● **Collected material**
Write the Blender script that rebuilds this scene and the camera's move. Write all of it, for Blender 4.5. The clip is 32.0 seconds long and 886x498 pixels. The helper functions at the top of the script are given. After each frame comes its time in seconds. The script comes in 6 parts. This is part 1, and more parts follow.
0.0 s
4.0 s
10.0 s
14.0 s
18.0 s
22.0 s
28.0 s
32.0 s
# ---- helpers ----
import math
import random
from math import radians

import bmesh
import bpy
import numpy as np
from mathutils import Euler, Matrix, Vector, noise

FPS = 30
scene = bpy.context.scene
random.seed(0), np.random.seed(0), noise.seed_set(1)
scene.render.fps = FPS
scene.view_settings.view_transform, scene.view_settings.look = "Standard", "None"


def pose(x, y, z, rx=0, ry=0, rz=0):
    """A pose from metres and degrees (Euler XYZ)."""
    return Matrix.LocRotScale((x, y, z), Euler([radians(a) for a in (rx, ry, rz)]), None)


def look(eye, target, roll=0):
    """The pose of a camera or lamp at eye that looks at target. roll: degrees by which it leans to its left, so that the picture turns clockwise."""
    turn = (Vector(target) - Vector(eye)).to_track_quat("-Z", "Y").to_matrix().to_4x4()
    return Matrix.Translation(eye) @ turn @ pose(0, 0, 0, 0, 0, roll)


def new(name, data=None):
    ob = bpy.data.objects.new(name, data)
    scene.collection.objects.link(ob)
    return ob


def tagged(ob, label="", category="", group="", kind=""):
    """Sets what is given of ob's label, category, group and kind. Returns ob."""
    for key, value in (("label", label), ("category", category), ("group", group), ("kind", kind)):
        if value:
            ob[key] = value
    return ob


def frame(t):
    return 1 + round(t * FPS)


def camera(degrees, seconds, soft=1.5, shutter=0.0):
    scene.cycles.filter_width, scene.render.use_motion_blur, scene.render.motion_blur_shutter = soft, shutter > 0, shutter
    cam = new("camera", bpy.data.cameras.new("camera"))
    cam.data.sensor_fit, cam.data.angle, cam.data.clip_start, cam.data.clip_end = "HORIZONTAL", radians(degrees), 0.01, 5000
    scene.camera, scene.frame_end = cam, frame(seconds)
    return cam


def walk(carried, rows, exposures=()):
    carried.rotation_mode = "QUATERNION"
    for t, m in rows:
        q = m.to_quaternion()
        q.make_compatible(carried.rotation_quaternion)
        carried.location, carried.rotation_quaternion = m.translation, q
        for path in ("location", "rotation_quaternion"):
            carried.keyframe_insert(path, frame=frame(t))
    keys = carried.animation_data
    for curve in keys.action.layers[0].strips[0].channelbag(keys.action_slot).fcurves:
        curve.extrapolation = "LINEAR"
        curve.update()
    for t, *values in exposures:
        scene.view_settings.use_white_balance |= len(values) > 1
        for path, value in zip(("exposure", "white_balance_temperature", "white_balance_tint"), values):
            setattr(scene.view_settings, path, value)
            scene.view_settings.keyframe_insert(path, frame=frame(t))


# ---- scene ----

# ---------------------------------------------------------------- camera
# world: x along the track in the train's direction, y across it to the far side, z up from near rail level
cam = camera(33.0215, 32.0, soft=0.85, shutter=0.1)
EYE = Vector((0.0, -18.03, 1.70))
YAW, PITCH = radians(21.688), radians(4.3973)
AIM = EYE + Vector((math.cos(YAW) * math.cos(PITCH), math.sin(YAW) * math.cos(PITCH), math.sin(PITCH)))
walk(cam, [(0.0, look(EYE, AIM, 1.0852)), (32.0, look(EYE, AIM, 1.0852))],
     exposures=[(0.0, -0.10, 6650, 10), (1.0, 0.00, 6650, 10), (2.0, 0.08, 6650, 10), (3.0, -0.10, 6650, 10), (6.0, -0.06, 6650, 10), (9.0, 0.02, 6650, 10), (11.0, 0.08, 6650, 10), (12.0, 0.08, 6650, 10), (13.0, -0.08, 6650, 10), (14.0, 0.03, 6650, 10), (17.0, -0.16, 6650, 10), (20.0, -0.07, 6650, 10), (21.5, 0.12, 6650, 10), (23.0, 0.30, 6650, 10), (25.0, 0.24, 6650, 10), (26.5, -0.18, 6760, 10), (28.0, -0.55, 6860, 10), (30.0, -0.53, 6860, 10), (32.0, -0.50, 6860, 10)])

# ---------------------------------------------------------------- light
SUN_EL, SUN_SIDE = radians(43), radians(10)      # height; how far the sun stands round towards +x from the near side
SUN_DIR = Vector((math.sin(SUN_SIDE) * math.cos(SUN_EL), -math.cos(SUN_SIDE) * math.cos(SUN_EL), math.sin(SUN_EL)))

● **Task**
Beginning with the line containing "for key, value" and ending with the line containing "shutter > 0, shutter", extract those lines exactly from the listing above, and only those.

● **Solution**
    for key, value in (("label", label), ("category", category), ("group", group), ("kind", kind)):
        if value:
            ob[key] = value
    return ob


def frame(t):
    return 1 + round(t * FPS)


def camera(degrees, seconds, soft=1.5, shutter=0.0):
    scene.cycles.filter_width, scene.render.use_motion_blur, scene.render.motion_blur_shutter = soft, shutter > 0, shutter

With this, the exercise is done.